### INPUT RECORDS
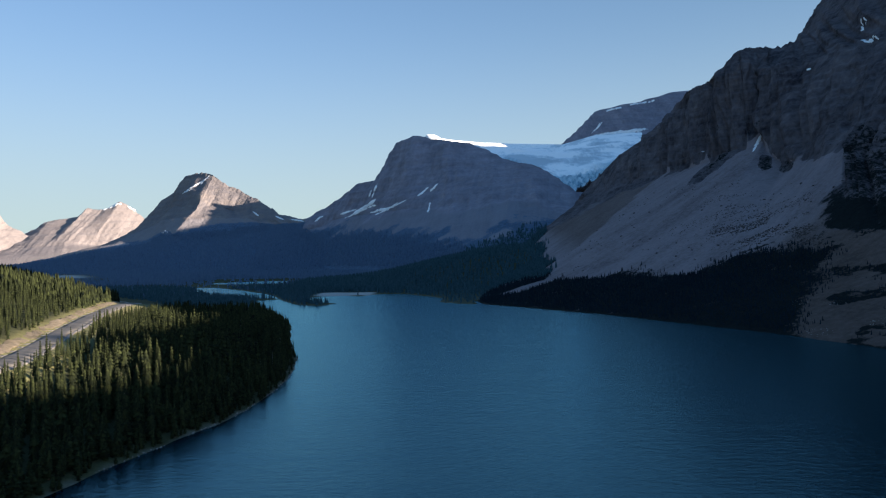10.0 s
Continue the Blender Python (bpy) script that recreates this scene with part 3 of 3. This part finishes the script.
snowy, snowy_sheet, snowy_across = mountain(
    "snowcapped_mountain", SNOWY_PEAK, np.linspace(0, 6, 260), (20, 90, 8), MAT_PALE_ROCK, "far sunlit mountain with a small white snowcap",
    (140, 11), lambda v: smooth(0.3, 1.0, v), (90, 12), lambda v, nz, p: smooth(0.9, 0.4, v + 0.3 * fbm(p, 160, 4)), lambda v, nz, p: smooth(0.3, 0.1, v), 45.0, 0.3, 0.35, 6.0)

UPPER_RIDGE_FOOT = [(0, 500, 3000, 300), (5, 1250, 2800, 400)]
UPPER_RIDGE_CREST = [(0, 553, 3150, 538), (1, 627, 3200, 601), (2, 729, 3250, 700), (3, 820, 3250, 724), (4, 963, 3300, 758), (5, 1094, 3300, 795), (6, 1500, 3350, 860)]
UPPER_RIDGE_BACK = [(0, 600, 3700, 200), (6, 1500, 3800, 300)]
UPPER_RIDGE = [UPPER_RIDGE_FOOT, UPPER_RIDGE_CREST, UPPER_RIDGE_BACK]
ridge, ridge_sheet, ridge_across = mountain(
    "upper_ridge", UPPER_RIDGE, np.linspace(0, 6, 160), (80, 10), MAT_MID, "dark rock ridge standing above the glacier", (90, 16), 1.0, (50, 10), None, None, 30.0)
# Unseen ridge, added; its crest heights are set by the shadows it must cast.
RIDGE_NEAR = [(0, 600, -498, 226), (0.3, 600, -218, 203), (0.5, 600, -180, 196), (0.7, 600, -157, 190), (0.9, 600, -145, 187), (1.1, 600, -126, 184), (1.3, 600, -104, 186), (1.5, 600, -82, 197), (1.7, 600, -60, 206), (1.9, 600, -38, 197), (2.2, 600, 4, 195), (2.5, 600, 64, 198), (2.7, 600, 109, 204), (2.9, 600, 144, 207), (3.05, 600, 161, 271), (3.5, 600, 185, 354)]
RIDGE_FAR = [(4, 610, 338, 498), (4.6, 640, 702, 560), (5.2, 760, 1000, 650), (5.8, 900, 1400, 690), (6.4, 1000, 1800, 735), (7.0, 1080, 1935, 736), (7.60, 1119, 2020, 718), (8.08, 1139, 2064, 708), (8.56, 1164, 2118, 708), (9.04, 1180, 2153, 715), (9.52, 1206, 2210, 745), (10.00, 1232, 2267, 780), (10.48, 1260, 2327, 797), (10.96, 1273, 2356, 789), (11.44, 1286, 2383, 776), (11.92, 1318, 2452, 756), (12.40, 1341, 2503, 746), (13.0, 1357, 2538, 849), (13.6, 1370, 2565, 909), (14.2, 1445, 2728, 935), (14.8, 1737, 3364, 938)]
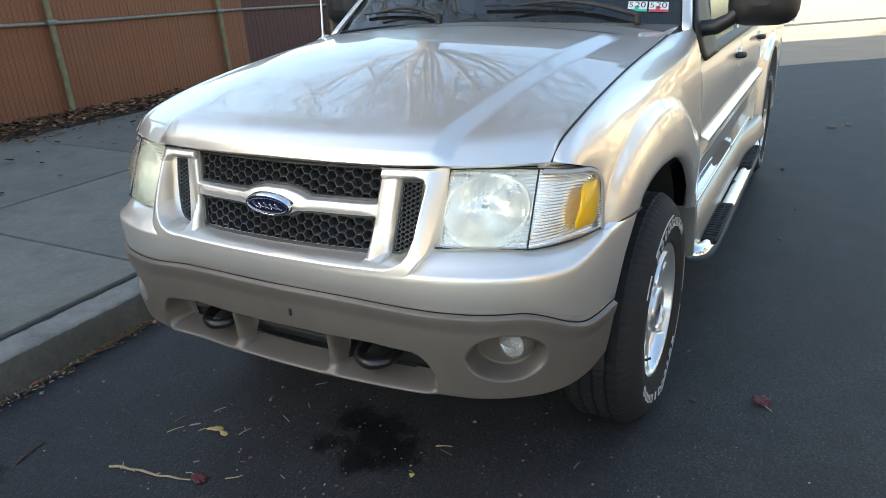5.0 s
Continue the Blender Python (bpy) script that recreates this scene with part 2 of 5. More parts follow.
maroon_mat = worn("dark_maroon_slat", (0.055, 0.012, 0.014), (0.085, 0.020, 0.022), 3.0, 0.55, 0, 0.1, 0.002, (6, 6, 0.6))
board_mat = material("weathered_fence_board", (0.06, 0.04, 0.035), 0.85)
_o = coords(board_mat, "Object", (14, 14, 0.7))
_o2 = coords(board_mat, "Object")
rnd = node(board_mat, "ObjectInfo")
b1 = ramp(board_mat, noise_of(board_mat, _o, 2.2, 6.0, 0.7), (0.35, (0.030, 0.019, 0.017)), (0.60, (0.070, 0.043, 0.036)), (0.80, (0.20, 0.18, 0.17)))
b2 = ramp(board_mat, noise_of(board_mat, _o2, 2.5, 5.0, 0.6), (0.4, (0.45, 0.42, 0.40)), (0.7, (1, 1, 1)))
base(board_mat, blend(board_mat, 0.8, b1, b2, "MULTIPLY"))
bump(board_mat, noise_of(board_mat, _o, 6.0, 8.0, 0.7), 0.6, 0.006)
galv = worn("weathered_galvanised_pipe", (0.10, 0.095, 0.07), (0.28, 0.27, 0.23), 16.0, 0.6, 0.3, 0.3, 0.003, (1, 1, 1), 5.0)
mossy = worn("lichen_covered_post", (0.085, 0.075, 0.03), (0.26, 0.24, 0.13), 22.0, 0.8, 0.1, 0.6, 0.005, (1, 1, 0.5), 4.0)
wire_mat = material("dull_fence_wire", (0.16, 0.09, 0.055), 0.6, 0.3)
bark = worn("grey_bark", (0.028, 0.023, 0.019), (0.075, 0.063, 0.05), 5.0, 0.9, 0, 0.6, 0.02, (3, 3, 0.7))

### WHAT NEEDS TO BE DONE
Copy every record above exactly, leaving out the pictures.

### WORKED ANSWER
10.0 s
Continue the Blender Python (bpy) script that recreates this scene with part 3 of 3. This part finishes the script.
snowy, snowy_sheet, snowy_across = mountain(
    "snowcapped_mountain", SNOWY_PEAK, np.linspace(0, 6, 260), (20, 90, 8), MAT_PALE_ROCK, "far sunlit mountain with a small white snowcap",
    (140, 11), lambda v: smooth(0.3, 1.0, v), (90, 12), lambda v, nz, p: smooth(0.9, 0.4, v + 0.3 * fbm(p, 160, 4)), lambda v, nz, p: smooth(0.3, 0.1, v), 45.0, 0.3, 0.35, 6.0)

UPPER_RIDGE_FOOT = [(0, 500, 3000, 300), (5, 1250, 2800, 400)]
UPPER_RIDGE_CREST = [(0, 553, 3150, 538), (1, 627, 3200, 601), (2, 729, 3250, 700), (3, 820, 3250, 724), (4, 963, 3300, 758), (5, 1094, 3300, 795), (6, 1500, 3350, 860)]
UPPER_RIDGE_BACK = [(0, 600, 3700, 200), (6, 1500, 3800, 300)]
UPPER_RIDGE = [UPPER_RIDGE_FOOT, UPPER_RIDGE_CREST, UPPER_RIDGE_BACK]
ridge, ridge_sheet, ridge_across = mountain(
    "upper_ridge", UPPER_RIDGE, np.linspace(0, 6, 160), (80, 10), MAT_MID, "dark rock ridge standing above the glacier", (90, 16), 1.0, (50, 10), None, None, 30.0)
# Unseen ridge, added; its crest heights are set by the shadows it must cast.
RIDGE_NEAR = [(0, 600, -498, 226), (0.3, 600, -218, 203), (0.5, 600, -180, 196), (0.7, 600, -157, 190), (0.9, 600, -145, 187), (1.1, 600, -126, 184), (1.3, 600, -104, 186), (1.5, 600, -82, 197), (1.7, 600, -60, 206), (1.9, 600, -38, 197), (2.2, 600, 4, 195), (2.5, 600, 64, 198), (2.7, 600, 109, 204), (2.9, 600, 144, 207), (3.05, 600, 161, 271), (3.5, 600, 185, 354)]
RIDGE_FAR = [(4, 610, 338, 498), (4.6, 640, 702, 560), (5.2, 760, 1000, 650), (5.8, 900, 1400, 690), (6.4, 1000, 1800, 735), (7.0, 1080, 1935, 736), (7.60, 1119, 2020, 718), (8.08, 1139, 2064, 708), (8.56, 1164, 2118, 708), (9.04, 1180, 2153, 715), (9.52, 1206, 2210, 745), (10.00, 1232, 2267, 780), (10.48, 1260, 2327, 797), (10.96, 1273, 2356, 789), (11.44, 1286, 2383, 776), (11.92, 1318, 2452, 756), (12.40, 1341, 2503, 746), (13.0, 1357, 2538, 849), (13.6, 1370, 2565, 909), (14.2, 1445, 2728, 935), (14.8, 1737, 3364, 938)]
5.0 s
Continue the Blender Python (bpy) script that recreates this scene with part 2 of 5. More parts follow.
maroon_mat = worn("dark_maroon_slat", (0.055, 0.012, 0.014), (0.085, 0.020, 0.022), 3.0, 0.55, 0, 0.1, 0.002, (6, 6, 0.6))
board_mat = material("weathered_fence_board", (0.06, 0.04, 0.035), 0.85)
_o = coords(board_mat, "Object", (14, 14, 0.7))
_o2 = coords(board_mat, "Object")
rnd = node(board_mat, "ObjectInfo")
b1 = ramp(board_mat, noise_of(board_mat, _o, 2.2, 6.0, 0.7), (0.35, (0.030, 0.019, 0.017)), (0.60, (0.070, 0.043, 0.036)), (0.80, (0.20, 0.18, 0.17)))
b2 = ramp(board_mat, noise_of(board_mat, _o2, 2.5, 5.0, 0.6), (0.4, (0.45, 0.42, 0.40)), (0.7, (1, 1, 1)))
base(board_mat, blend(board_mat, 0.8, b1, b2, "MULTIPLY"))
bump(board_mat, noise_of(board_mat, _o, 6.0, 8.0, 0.7), 0.6, 0.006)
galv = worn("weathered_galvanised_pipe", (0.10, 0.095, 0.07), (0.28, 0.27, 0.23), 16.0, 0.6, 0.3, 0.3, 0.003, (1, 1, 1), 5.0)
mossy = worn("lichen_covered_post", (0.085, 0.075, 0.03), (0.26, 0.24, 0.13), 22.0, 0.8, 0.1, 0.6, 0.005, (1, 1, 0.5), 4.0)
wire_mat = material("dull_fence_wire", (0.16, 0.09, 0.055), 0.6, 0.3)
bark = worn("grey_bark", (0.028, 0.023, 0.019), (0.075, 0.063, 0.05), 5.0, 0.9, 0, 0.6, 0.02, (3, 3, 0.7))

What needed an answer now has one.